How is it that everyone in this show has family that lives in DC? How come nobody has a mom that lives in Minot, North Dakota, or Guam or whatever?

Colonel Telford is conspicuously absent.

Man, Rush is a bastard. Seriously, what is he working on? I mean, we know - more or less - what “The mission” is that the SGC was pursuing, but I get the feeling that when he talks of “The Mission,” he isn’t talking about that.

The scenes with Eli and his mom were really poignant, and her emerging fear at being vulnerable and locked in a room with a lunatic claiming to be her son were very well done, and nicely restrained. Her depression was well done, too. I also liked Eli’s emerging panic as the situation deteriorated. The scenes of Camille pulling strings to help Eli is probably the first nice, unselfish thing she’s done.
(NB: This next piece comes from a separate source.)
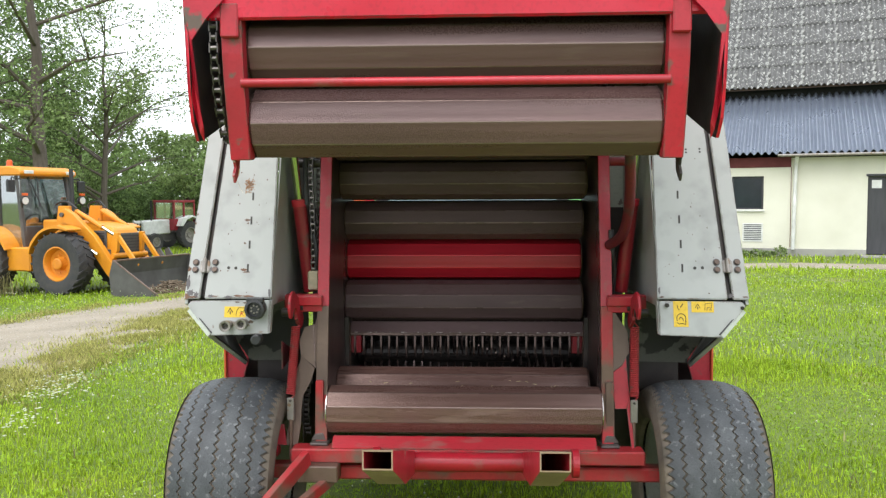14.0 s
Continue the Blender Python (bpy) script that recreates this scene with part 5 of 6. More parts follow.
rc = part("cab", boxes(((-1.55, -0.68, 2.2), (-0.15, 0.68, 2.32)), ((-0.3, -0.66, 0.9), (-0.22, 0.66, 1.45)), ((-0.85, -0.67, 0.9), (-0.25, -0.63, 1.45)), ((-0.85, 0.63, 0.9), (-0.25, 0.67, 1.45)), bevel=0.02), RED_DEEP, red_t, "dull red tractor cab")
for x in (-0.25, -0.85, -1.5):
    for y in (-0.64, 0.64):
        part("pillar", boxes(((x - 0.04, y - 0.04, 0.9), (x + 0.04, y + 0.04, 2.22))), RED_DEEP, rc)
part("glass", boxes(((-0.27, -0.6, 1.45), (-0.25, 0.6, 2.2)), ((-1.46, -0.65, 1.45), (-0.29, -0.63, 2.2)), ((-1.46, 0.63, 1.45), (-0.29, 0.65, 2.2)), bevel=0), THIN_GLASS, rc)

# the green tractor hitched in front of the baler
gt = thing("tractor", "light green tractor hitched in front of the baler", "tractor", at=Matrix.Translation((0.0, 4.75, 0.0)) @ Matrix.Rotation(math.radians(90), 4, "Z"))
for y in (-0.95, 0.95):
    farm_wheel(gt, 0.0, y, 0.86, 0.87, 0.56, 0.46, WHITE_TRIM, 22)
    farm_wheel(gt, 2.6, y * 0.92, 0.62, 0.63, 0.42, 0.34, WHITE_TRIM, 20)
    part("fender", prism([(-0.98, 1.46), (-0.88, 1.62), (-0.55, 1.80), (0.1, 1.86), (0.6, 1.6), (0.55, 1.55), (0.05, 1.78), (-0.5, 1.72), (-0.82, 1.56), (-0.90, 1.44)], "y", y - 0.30, y + 0.30, 0.01), PALE_GREEN, gt, "light green rear fender")
    # white plate bar on the fender, no lamp, in the lamp glass white
    part("white_plate", boxes(((-0.99, y - 0.2, 1.50), (-0.95, y + 0.2, 1.57)), bevel=0.01), LAMP_GLASS, gt)
tri_ = [(0.76, 1.62), (1.10, 1.62), (1.12, 1.66), (0.95, 1.96), (0.91, 1.96), (0.74, 1.66)]
part("slow_vehicle_triangle", prism(tri_, "x", -1.10, -1.08), RED, gt, "red reflective triangle")
part("triangle_centre", prism([(0.83, 1.68), (1.03, 1.68), (0.93, 1.86)], "x", -1.106, -1.10), ORANGE, gt)
gc = part("cab", boxes(((-0.7, -0.8, 1.0), (0.9, 0.8, 1.2)), ((-0.85, -0.85, 2.75), (1.0, 0.85, 2.95)), bevel=0.03), PALE_GREEN, gt, "light green cab")
for x in (-0.68, 0.86):
    for y in (-0.78, 0.78):
        part("pillar", boxes(((x - 0.05, y - 0.05, 1.1), (x + 0.05, y + 0.05, 2.8))), BLACK, gc)
part("glass", boxes(((-0.70, -0.74, 1.2), (-0.68, 0.74, 2.75)), ((-0.62, -0.80, 1.2), (0.8, -0.78, 2.75)), ((-0.62, 0.78, 1.2), (0.8, 0.80, 2.75)), bevel=0), CLEAR, gc)
part("bonnet", prism([(0.9, 0.9), (0.9, 1.75), (2.9, 1.6), (3.2, 1.35), (3.2, 0.9)], "y", -0.4, 0.4, 0.05), PALE_GREEN, gt, "light green bonnet")
part("gearbox", boxes(((-0.9, -0.35, 0.55), (3.0, 0.35, 1.0))), DARK, gt)

FILM_GREY = material("dark_film_wrap", (0.055, 0.060, 0.070), (0.04, 0.044, 0.052), 0.35, 0, 3, 0.05)
ARM_STEEL = material("shiny_green_tinged_steel", (0.30, 0.30, 0.27), (0.19, 0.21, 0.17), 0.28, 0.6, 8, 0.05, (0.10, 0.25, 0.10), 9, 0.64)
wrapper = thing("bale_wrapper", "green trailed bale wrapper with steel loop arms, on grass", "bale wrapper", at=Matrix.Translation((11.0, 8.7, lift(11.0, 8.7))) @ Matrix.Rotation(math.atan2(-0.866, 0.5), 4, "Z"))
for x, y in ((0.0, -0.9), (0.0, 0.95), (1.7, 0.6)):
    # far rims coloured dark for the shade under the wrapper
    wh = farm_wheel(wrapper, x, y, 0.385, 0.39, 0.36, 0.21, RIM if y < 0 else DARK, 20)
    wh.rotation_euler = (0, 0, math.radians(-27))
part("axle", rod((0, -0.9, 0.39), (0, 0.95, 0.39), 0.06, 12), GREY_METAL, wrapper)
part("main_frame", boxes(((-0.6, -0.55, 0.60), (2.2, -0.40, 0.78)), ((-0.6, 0.40, 0.60), (2.2, 0.55, 0.78)), ((0.1, -0.9, 0.62), (0.3, 0.9, 0.78)), ((2.0, -0.55, 0.6), (2.2, 0.55, 0.78)), bevel=0.01), GREEN, wrapper, "green main frame")
part("side_beam", prism([(-0.1, 0.80), (-0.1, 1.0), (1.1, 1.05), (1.2, 0.6), (0.9, 0.55)], "y", -0.88, -0.80, 0.01), GREEN, wrapper, "green side beam")
part("top_guard", prism([(-0.55, 1.26), (-0.45, 1.32), (0.35, 1.30), (0.35, 1.22)], "y", -0.75, -0.2, 0.01), GREEN, wrapper)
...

I like how quick Greer was to defend Park. They’re knockin’ boots, you know. Also: she’s cute as heck.

Young is back in “I really like him,” mode. The whole “You can’t force her to do this.” “Well then I’ll ask her” bit totally put him back in the saddle in my eyes. I also liked his obvious concern for Eli.
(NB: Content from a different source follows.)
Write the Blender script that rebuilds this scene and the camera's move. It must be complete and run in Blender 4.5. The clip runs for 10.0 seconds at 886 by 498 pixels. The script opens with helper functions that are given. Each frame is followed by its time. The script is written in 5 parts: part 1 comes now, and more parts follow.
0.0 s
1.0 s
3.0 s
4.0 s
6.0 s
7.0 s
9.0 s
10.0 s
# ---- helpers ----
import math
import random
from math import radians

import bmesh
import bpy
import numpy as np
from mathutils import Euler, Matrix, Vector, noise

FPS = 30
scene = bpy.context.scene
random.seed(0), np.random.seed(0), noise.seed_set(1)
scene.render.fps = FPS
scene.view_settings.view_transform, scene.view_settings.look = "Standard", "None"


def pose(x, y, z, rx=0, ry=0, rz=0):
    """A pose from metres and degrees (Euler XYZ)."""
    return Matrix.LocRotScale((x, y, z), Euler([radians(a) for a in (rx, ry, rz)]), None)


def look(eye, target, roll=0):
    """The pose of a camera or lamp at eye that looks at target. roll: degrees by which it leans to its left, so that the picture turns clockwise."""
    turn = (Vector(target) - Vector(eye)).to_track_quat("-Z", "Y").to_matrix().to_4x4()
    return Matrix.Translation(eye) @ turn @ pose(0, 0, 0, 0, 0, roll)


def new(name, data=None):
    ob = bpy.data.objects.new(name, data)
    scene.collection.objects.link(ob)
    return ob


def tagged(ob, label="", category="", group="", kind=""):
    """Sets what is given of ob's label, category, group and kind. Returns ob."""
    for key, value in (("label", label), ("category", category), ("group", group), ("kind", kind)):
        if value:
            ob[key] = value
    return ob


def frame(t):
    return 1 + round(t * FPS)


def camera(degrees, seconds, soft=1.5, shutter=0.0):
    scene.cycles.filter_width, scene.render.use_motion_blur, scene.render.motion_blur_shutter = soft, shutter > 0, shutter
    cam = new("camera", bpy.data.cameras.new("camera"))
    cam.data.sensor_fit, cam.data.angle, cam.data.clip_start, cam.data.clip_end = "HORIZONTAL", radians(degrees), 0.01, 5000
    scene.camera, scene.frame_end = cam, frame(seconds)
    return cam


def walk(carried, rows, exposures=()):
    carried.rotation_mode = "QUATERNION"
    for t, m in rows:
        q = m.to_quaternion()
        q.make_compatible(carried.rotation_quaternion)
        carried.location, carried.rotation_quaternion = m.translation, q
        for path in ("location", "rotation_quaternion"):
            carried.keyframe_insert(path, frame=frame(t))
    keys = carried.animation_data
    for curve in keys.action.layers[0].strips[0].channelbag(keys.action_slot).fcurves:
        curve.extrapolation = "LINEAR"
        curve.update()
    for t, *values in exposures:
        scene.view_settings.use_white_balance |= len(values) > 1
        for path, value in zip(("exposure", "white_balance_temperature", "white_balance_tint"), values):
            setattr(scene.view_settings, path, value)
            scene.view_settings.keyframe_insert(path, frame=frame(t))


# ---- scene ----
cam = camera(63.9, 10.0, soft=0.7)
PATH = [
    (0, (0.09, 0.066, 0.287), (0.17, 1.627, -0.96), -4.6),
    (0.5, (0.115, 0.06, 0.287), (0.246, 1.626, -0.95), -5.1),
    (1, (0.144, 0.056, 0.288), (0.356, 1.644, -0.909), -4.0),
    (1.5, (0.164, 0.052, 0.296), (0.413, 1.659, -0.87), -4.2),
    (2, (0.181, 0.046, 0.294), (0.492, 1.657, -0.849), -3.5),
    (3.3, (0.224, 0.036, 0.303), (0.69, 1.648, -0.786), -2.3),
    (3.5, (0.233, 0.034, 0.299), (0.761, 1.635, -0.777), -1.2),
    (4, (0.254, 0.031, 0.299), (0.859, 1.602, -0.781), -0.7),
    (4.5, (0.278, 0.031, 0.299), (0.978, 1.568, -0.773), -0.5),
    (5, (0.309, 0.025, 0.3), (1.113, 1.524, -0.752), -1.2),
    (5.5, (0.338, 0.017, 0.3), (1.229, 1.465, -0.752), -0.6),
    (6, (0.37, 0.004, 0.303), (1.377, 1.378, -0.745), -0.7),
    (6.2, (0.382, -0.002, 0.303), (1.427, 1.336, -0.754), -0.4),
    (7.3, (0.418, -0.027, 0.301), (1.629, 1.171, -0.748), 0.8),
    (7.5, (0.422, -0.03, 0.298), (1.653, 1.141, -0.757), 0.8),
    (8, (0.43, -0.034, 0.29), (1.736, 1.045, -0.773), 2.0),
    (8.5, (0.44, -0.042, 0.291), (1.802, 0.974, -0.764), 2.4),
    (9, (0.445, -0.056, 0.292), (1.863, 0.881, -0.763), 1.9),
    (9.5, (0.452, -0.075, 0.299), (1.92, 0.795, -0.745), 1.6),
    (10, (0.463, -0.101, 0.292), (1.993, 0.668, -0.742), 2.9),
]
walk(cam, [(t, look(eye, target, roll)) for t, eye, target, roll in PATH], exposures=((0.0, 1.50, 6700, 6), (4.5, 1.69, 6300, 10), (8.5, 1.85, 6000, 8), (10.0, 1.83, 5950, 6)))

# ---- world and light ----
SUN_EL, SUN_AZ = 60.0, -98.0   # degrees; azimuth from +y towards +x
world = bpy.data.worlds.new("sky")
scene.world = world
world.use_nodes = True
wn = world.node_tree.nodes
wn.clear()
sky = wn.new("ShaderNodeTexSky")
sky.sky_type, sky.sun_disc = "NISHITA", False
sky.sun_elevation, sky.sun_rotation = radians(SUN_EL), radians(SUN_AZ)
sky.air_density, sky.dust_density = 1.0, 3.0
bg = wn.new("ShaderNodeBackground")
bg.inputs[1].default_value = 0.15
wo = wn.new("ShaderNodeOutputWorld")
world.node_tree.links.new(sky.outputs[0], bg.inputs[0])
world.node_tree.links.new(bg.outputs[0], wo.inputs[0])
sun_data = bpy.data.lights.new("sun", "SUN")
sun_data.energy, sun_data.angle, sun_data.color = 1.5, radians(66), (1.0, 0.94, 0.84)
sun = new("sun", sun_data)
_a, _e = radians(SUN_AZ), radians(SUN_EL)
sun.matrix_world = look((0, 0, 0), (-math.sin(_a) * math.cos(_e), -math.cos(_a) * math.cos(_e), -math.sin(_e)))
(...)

What did the aliens do to Chloe? What’s it’s goal? Obviously this is what fixed her leg, but what is she turning into? I’m not convinced *any* of these characters will survive the trip, so it’s possible she’ll buy it.

In essence, this episode was all about how difficult it is to develop trust: no one trusts the Lucians, some of the Lucians don’t trust each other, Eli’s mom doesn’t trust her son’s love for her, nor does she trust the guy claiming to be her son. Rush doesn’t trust anyone. Young can’t afford to trust Chloe, and Scott gives in to paranoia, and checks her diary. Interestingly, in Scott and Young’s case, this mistrust was the *right* thing to do, and in at least one instance, their mistrust of the Lucians is likewise correct. And when Young believe Rush about Chloe, that’s the wrong thing to do.

What makes this intriguing is that trust isn’t portrayed as a universally good thing here, but simply a thing. Some trust is good, some is bad. If the mistrust of Chloe is well placed, then that could allude to some of the other trusts and distrusts being well placed as well. It’s possible - however unlikely - that Rush’s paranoia about the crew might be well-founded. It’s unlikely, but what I like about this show is that it can’t be ruled out.


Oh, gosh yes! It deals with making the hard choices about POWs, and it's very applicable to the Gitmo situation: you can't just *trust* these people.